Paul Bowles - Achievement and Legacy

Achievement and Legacy

Paul Bowles was one of the artists whose work has shaped 20th century literature and music. In the Introduction to Bowles's "Collected Stories" (1979) Gore Vidal ranked his short stories "among the best ever written by an American", writing: the floor to this ramshackle civilization that we have built cannot bear much longer our weight. It was Bowles's genius to suggest the horrors which lie beneath that floor, as fragile, in its way, as the sky that shelters us from a devouring vastness".
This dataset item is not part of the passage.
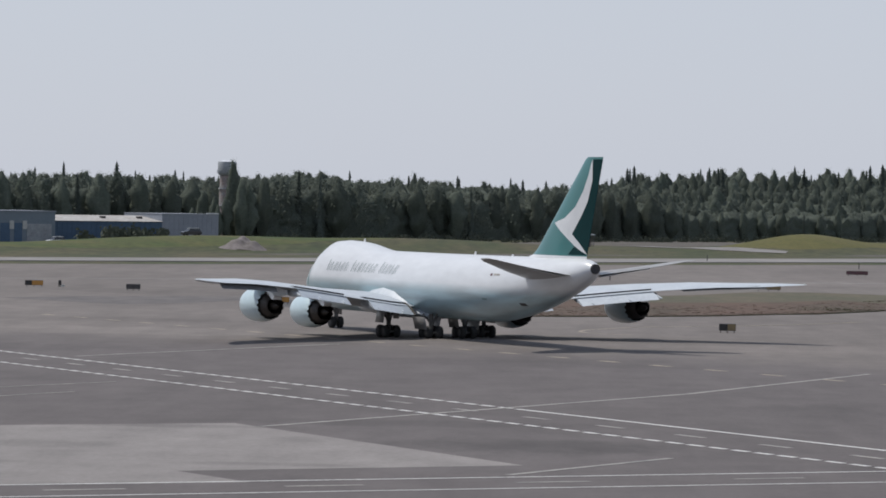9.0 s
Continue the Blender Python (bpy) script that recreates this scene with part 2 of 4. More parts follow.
# ---- mesh helpers ----
def part(name, bm, material, parent=None, label="", smooth=50):
    """Links a bmesh as one mesh object, under a thing or a part."""
    me = bpy.data.meshes.new(name)
    bmesh.ops.recalc_face_normals(bm, faces=bm.faces)
    bm.to_mesh(me)
    bm.free()
    me.materials.append(material)
    if smooth:
        me.shade_smooth()
        me.set_sharp_from_angle(angle=radians(smooth))
    ob = new(name, me)
    ob.parent = parent
    if label:
        ob["label"] = label
    return ob


def thing(name, label, category, group="", kind=""):
    return tagged(new(name), label, category, group, kind)


def loft(rings, closed=True, caps=True, bm=None):
    bm = bm or bmesh.new()
    vs = [[bm.verts.new(p) for p in r] for r in rings]
    n = len(rings[0])
    for a, b in zip(vs, vs[1:]):
        for i in range(n if closed else n - 1):
            j = (i + 1) % n
            bm.faces.new((a[i], a[j], b[j], b[i]))
    if caps:
        bm.faces.new(vs[0])
        bm.faces.new(vs[-1][::-1])
    return bm


def box(bm, x, y, z, sx, sy, sz, m=None):
    """A box with its middle at x, y and its foot at z."""
    r = bmesh.ops.create_cube(bm, size=1, matrix=(m or Matrix()) @ Matrix.Translation((x, y, z + sz / 2)) @ Matrix.Diagonal((sx, sy, sz, 1)))
    return r["verts"]


def rod(bm, a, b, r0, r1=None, n=8):
    a, b = Vector(a), Vector(b)
    q = (b - a).to_track_quat("Z", "Y").to_matrix().to_4x4()
    bmesh.ops.create_cone(bm, cap_ends=True, segments=n, radius1=r0, radius2=r0 if r1 is None else r1, depth=(b - a).length,
                          matrix=Matrix.Translation((a + b) / 2) @ q)
    return bm


def spin(profile, n=32, axis_y=True, centre=(0, 0, 0)):
    """Rings of a body of revolution about y; profile: (y, radius)."""
    cx, cy, cz = centre
    return [[(cx + r * math.cos(2 * math.pi * i / n), cy + y, cz + r * math.sin(2 * math.pi * i / n)) for i in range(n)] for y, r in profile]


def slab(name, pts, z0, z1, material, label="", category="", kind="structure", bm=None):
    """A flat sheet of pavement or paint with a little thickness."""
    bm = bmesh.new()
    top = bm.faces.new([bm.verts.new((x, y, z1)) for x, y in pts])
    r = bmesh.ops.extrude_face_region(bm, geom=[top])
    for v in [g for g in r["geom"] if isinstance(g, bmesh.types.BMVert)]:
        v.co.z = z0
    return tagged(part(name, bm, material, smooth=0), label, category, kind=kind)


def interp(x, table):
    xs, ys = [a for a, b in table], [b for a, b in table]
    return float(np.interp(x, xs, ys))


# ---- ground and pavements ----
BERMS = [(69, 1265, 19, 45, 4.5), (-150, 1012, 26, 36, 0.9), (-98, 1088, 30, 38, 2.7), (-40, 1150, 40, 40, 2.6), (125, 1335, 35, 45, 2.4), (175, 1390, 40, 45, 2.2)]


def ground_z(x, y):
    """Height of the airfield grass: flat by the pavement, low berms beyond, a gentle rise under the woods."""
    if y < 800:
        return -0.12
    far = max(0.0, min(1.0, (y - 1100 - 1.0 * x) / 70))
    z = -0.12 + far * 0.7 * (0.6 + 0.6 * noise.noise((x / 30, y / 60, 0.3)))
    for bx, by, rx, ry, h in BERMS:
        z += h * math.exp(-(((x - bx) / rx) ** 2 + ((y - by - 1.0 * (x - bx)) / ry) ** 2))
    if x > 0:
        z += 6.0 * max(0.0, min(1.0, (y - 1400 - 1.6 * x) / 100)) * min(1.0, x / 60)
    return z


def build_ground():
    bm = bmesh.new()
    xs = [-4500, -2500, -1200, -600, -400] + [-300 + 8 * i for i in range(71)] + [400, 600, 1200, 2500, 4500]
    ys = [-3000, -1200, -300, 0, 300, 700] + [800 + 9 * i for i in range(111)] + [2000, 2300, 2800, 3600, 4800]
    grid = [[bm.verts.new((x, y, ground_z(x, y))) for x in xs] for y in ys]
    for a, b in zip(grid, grid[1:]):
        for i in range(len(xs) - 1):
            bm.faces.new((a[i], a[i + 1], b[i + 1], b[i]))
    tagged(part("ground", bm, M_GRASS), "mown green airfield grass", "ground", kind="structure")
    slab("apron", [(-900, -300), (900, -300), (900, 1850), (106, 1064), (0, 950), (-87, 868), (-300, 680), (-900, 200)], -0.5, 0.0, M_CONC,
         "wide light grey concrete apron", "pavement")


build_ground()


def strip(name, a, b, width, z, material, label="", dash=0.0, gap=0.0, category="road marking"):
    """A painted line from a to b, whole or in dashes."""
    a, b = Vector(a), Vector(b)
    d = (b - a).normalized()
    nrm = Vector((-d.y, d.x)) * width / 2
    bm = bmesh.new()
    length = (b - a).length
    s = 0.0
    while s < length:
        e = min(length, s + (dash or length))
        p, q = a + d * s, a + d * e
        f = bm.faces.new([bm.verts.new((v.x, v.y, z)) for v in (p - nrm, q - nrm, q + nrm, p + nrm)])
        s = e + gap + 1e-6
    r = bmesh.ops.extrude_face_region(bm, geom=bm.faces[:])
    for v in [g for g in r["geom"] if isinstance(g, bmesh.types.BMVert)]:
        v.co.z = z - 0.008
    return tagged(part(name, bm, material, smooth=0), label, category, kind="structure")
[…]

His music, in contrast, is "as full of light as the fiction of dark...almost as if the composer were a totally different person from the writer." During the early 1930s he studied composition (intermittently) with Aaron Copland; his music from this period "is reminiscent of Satie and Poulenc." Returning to New York in the mid-30s, he became one of the preeminent composers of American theater music, producing works for William Saroyan, Tennessee Williams, and others, "show exceptional skill and imagination in capturing the mood, emotion, and ambience of each play to which he was assigned." In his own words, incidental music allowed Bowles to present "climaxless music, hypnotic music in one of the exact senses of the word, in that it makes its effect without the spectator being made aware of it." At the same time he continued to write concert music, his style assimilating some of the melodic, rhythmic, and other stylistic elements of African, Mexican, and Central American music.

In 1991 Paul Bowles was awarded the Rea Award for the Short Story, an award that is made annually "to a writer who has made a significant contribution to the short story as an art form". The jury gave the following citation: "Paul Bowles is a storyteller of the utmost purity and integrity. He writes of a world before God became man; a world in which men and women in extremis are seen as components in a larger, more elemental drama. His prose is crystalline and his voice unique. Among living American masters of the short story, Paul Bowles is sui generis." His works were added to the Library of America (aimed at preparing scholarly editions of American literary classics and keeping them permanently in print) in 2002.